In my mid-20s, when I was a good deal less assured about my own worth in the world, and rather too highly dependent upon the approval of others, I dated a man who was hampered by neither of those issues. He was six years older than me, born and bred in New York City, possessed of an English degree from a Little Ivy, and let me know in no uncertain terms that he thought my taste in art and media was lowbrow and crappy. I was harangued for my “Buffy the Vampire Slayer” fixation, poo-poohed for my love of “Gilmore Girls” and told that my favorite book – at the time “The Great Gatsby” – was “so high school.”

What should I read then, I’d ask. Something that means something, he’d say, something important. But what I neglected to ask was “Important to whom?” Where did my own pleasure, curiosity and opinion fit in? I’m embarrassed (yes, that word) to say that at the time, I knuckled under.

While my boyfriend and I found common ground with Haruki Murakami books and Guy Maddin films, I distanced myself from the words, sounds and images that connected me to the world at large, made me think and feel, and moreover, gave me pleasure. For my annual birthday movie outing, I opted for “Le Temps retrouvé” and tossed aside my Jennifer Weiner books to heft up “The Golden Bowl” instead.

Was I suddenly a more worthy, worldly person, with bigger, better thoughts? Not that I could tell, but I did get an awful lot quieter about admitting to people what made me happy – and maybe a little bit judgmental about other people’s tastes, too. And that makes the world (at least my world) a little smaller.

But that was a long time ago. I’ve grown up, and the fellow in question has, too. I told him I’d finished “The Golden Bowl” after we’d broken up – just to impress and spite him, and he admitted to me that he never actually finished any Henry James. We’re friends now, and periodically send recommendations of bands and movies and ridiculous YouTube videos to each other, not for the sake of bettering or shaming one another but simply to share something wonderful with someone who will be delighted by it.

A brief history of young adult literature

Which brings me back to John Green. I surely hadn’t stopped reading in the interim years – and in fact started writing for a living – but did so with maybe a little more duty and less abandon than in years past. My shelves, and eventually my Kindle app, groaned under the sturdy weight of nonfiction object histories, cultural critiques and work-related memoirs and biographies that made me conversant at parties and a little less giddy about the cerebellum. And if I read any YA fiction or chick lit, I kept my mouth glued shut about it.

But then along came “The Fault In Our Stars.” It had been recommended to me by smart people I trust, and I had a multi-hour plane flight, so why not?

It undammed me.

Not just with the obvious, snotty sobbing I did in seat 23A, but in the way that for the first time in ages, I wanted to announce to the world at large that I was in big, sloppy love with a book and I wasn’t about to apologize to anyone for that.

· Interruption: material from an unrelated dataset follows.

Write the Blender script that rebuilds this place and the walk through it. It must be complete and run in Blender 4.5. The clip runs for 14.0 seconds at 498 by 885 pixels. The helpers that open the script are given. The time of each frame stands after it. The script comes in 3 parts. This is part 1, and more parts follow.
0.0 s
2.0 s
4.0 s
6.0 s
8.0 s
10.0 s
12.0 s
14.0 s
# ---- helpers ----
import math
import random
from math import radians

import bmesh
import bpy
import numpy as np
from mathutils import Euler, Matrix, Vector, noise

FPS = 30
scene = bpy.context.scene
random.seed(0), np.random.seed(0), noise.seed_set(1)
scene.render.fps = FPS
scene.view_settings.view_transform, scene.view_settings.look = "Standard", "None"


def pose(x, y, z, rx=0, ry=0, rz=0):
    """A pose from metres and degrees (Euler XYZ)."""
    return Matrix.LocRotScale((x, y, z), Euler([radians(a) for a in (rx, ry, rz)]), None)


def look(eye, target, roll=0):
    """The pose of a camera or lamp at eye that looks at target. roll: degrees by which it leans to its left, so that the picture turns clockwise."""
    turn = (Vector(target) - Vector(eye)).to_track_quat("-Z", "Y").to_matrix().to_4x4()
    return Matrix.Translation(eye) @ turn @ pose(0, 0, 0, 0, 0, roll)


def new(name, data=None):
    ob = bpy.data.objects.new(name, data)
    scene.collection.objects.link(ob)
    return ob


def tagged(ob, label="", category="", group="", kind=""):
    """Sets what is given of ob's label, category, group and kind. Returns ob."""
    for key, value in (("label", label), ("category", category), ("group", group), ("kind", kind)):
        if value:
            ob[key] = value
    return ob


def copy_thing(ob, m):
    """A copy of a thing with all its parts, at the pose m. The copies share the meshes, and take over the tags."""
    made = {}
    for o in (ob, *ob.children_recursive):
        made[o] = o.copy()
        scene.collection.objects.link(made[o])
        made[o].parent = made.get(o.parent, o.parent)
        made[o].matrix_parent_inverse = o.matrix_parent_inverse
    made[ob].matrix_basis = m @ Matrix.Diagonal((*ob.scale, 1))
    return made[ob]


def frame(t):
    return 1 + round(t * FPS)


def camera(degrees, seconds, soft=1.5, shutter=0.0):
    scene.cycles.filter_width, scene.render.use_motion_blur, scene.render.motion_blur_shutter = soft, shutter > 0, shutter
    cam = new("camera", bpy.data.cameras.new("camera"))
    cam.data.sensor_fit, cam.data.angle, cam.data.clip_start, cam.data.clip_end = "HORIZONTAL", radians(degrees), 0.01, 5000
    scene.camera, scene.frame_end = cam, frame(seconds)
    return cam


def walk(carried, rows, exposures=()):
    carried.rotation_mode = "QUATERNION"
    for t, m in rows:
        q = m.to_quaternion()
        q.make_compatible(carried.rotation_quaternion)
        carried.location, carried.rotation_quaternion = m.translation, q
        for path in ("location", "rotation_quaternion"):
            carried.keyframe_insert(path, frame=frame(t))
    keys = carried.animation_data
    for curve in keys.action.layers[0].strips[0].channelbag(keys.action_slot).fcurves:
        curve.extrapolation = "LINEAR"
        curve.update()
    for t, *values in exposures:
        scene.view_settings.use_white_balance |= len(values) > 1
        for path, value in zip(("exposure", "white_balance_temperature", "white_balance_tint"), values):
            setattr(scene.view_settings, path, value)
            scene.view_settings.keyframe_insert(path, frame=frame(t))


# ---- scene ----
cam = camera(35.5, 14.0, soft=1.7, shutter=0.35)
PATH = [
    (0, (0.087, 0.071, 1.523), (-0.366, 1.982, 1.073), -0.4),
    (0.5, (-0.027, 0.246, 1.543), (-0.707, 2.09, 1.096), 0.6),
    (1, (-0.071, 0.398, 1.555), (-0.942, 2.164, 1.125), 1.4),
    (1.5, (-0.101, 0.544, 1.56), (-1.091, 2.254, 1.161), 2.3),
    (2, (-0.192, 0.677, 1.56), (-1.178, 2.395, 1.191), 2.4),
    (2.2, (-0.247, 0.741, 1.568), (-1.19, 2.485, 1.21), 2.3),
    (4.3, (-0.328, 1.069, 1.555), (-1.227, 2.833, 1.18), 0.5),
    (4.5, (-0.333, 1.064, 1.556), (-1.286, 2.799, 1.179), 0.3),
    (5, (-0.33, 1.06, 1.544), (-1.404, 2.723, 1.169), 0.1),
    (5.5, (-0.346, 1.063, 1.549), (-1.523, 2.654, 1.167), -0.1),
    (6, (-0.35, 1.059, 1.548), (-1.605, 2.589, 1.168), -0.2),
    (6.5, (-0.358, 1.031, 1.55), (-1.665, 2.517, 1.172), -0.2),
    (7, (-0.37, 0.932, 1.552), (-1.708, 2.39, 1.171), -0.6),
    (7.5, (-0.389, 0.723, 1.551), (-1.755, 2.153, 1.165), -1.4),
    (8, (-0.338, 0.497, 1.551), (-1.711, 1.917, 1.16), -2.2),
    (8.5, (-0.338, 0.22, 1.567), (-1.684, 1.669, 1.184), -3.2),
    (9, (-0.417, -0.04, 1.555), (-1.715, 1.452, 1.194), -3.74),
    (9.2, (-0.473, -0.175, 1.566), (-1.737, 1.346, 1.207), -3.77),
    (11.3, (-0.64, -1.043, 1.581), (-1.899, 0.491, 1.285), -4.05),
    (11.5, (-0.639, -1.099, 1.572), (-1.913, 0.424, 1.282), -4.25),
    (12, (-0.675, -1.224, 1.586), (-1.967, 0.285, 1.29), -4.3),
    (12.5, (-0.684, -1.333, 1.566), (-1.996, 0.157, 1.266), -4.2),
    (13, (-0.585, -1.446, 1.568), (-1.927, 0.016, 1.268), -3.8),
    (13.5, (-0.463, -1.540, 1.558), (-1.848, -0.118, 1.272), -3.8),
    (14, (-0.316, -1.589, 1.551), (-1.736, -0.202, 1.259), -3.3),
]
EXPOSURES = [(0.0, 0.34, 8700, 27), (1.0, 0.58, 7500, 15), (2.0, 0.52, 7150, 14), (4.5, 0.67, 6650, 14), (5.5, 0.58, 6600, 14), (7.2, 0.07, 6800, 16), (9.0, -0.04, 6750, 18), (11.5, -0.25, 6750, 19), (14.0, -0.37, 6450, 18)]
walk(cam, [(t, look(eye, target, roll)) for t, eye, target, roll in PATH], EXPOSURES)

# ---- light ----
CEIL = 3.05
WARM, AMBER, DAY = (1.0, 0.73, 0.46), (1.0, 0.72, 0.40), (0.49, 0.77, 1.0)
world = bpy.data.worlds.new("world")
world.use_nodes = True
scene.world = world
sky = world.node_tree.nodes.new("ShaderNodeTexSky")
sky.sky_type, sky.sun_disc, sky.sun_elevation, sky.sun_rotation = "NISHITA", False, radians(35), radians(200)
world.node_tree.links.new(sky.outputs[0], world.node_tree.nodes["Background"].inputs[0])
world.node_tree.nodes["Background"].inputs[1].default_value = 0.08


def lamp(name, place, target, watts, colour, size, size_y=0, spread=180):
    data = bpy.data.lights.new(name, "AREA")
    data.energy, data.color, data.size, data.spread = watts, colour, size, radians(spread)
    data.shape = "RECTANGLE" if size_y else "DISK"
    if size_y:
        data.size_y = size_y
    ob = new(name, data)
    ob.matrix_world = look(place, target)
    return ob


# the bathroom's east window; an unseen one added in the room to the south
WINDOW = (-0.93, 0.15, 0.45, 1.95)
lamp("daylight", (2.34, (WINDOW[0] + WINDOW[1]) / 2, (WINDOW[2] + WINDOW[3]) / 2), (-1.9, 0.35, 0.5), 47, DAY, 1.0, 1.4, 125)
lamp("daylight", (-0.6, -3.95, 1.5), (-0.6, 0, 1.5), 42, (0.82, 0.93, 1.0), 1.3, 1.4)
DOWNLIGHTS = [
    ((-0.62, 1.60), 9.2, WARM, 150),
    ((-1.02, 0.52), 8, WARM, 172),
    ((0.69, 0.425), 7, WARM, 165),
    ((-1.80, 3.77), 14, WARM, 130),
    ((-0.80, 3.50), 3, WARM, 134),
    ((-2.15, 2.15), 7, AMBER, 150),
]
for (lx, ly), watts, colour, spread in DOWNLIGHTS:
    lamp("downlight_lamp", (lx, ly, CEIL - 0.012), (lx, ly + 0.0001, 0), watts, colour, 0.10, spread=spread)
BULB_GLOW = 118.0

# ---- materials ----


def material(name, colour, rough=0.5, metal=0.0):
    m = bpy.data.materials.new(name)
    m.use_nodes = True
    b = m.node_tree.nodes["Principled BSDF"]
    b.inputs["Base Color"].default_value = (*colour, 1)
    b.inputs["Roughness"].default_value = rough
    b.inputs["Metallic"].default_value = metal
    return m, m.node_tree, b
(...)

This quirky novel about two kids in love who are battling life-threatening illness took the brains and psyches of teenagers seriously. It made me hyper-conscious of the seconds between (hopefully) hitting the tarmac safely and a treacherous cab ride on the Brooklyn-Queens Expressway, because they were standing in between me and the arms of my husband. It made me feel things and do things, and for the life of me, I can’t understand that’s inferior to knowing more things.

And I’ve read a lot of YA since then: old favorites from Bette Greene, Robert Cormier, Madeleine L’Engle and Paul Zindel, and a new canon from writers like Green, Rainbow Rowell, Lauren Oliver, Ava Dellaira and a whole host of others who deserve to be heard.

I read plenty of other books (yes, for “grownups”), too, and probably even more than I used to because my hunger for good words is so keenly whet. They go down a lot more easily now that I’m not choking on all that embarrassment.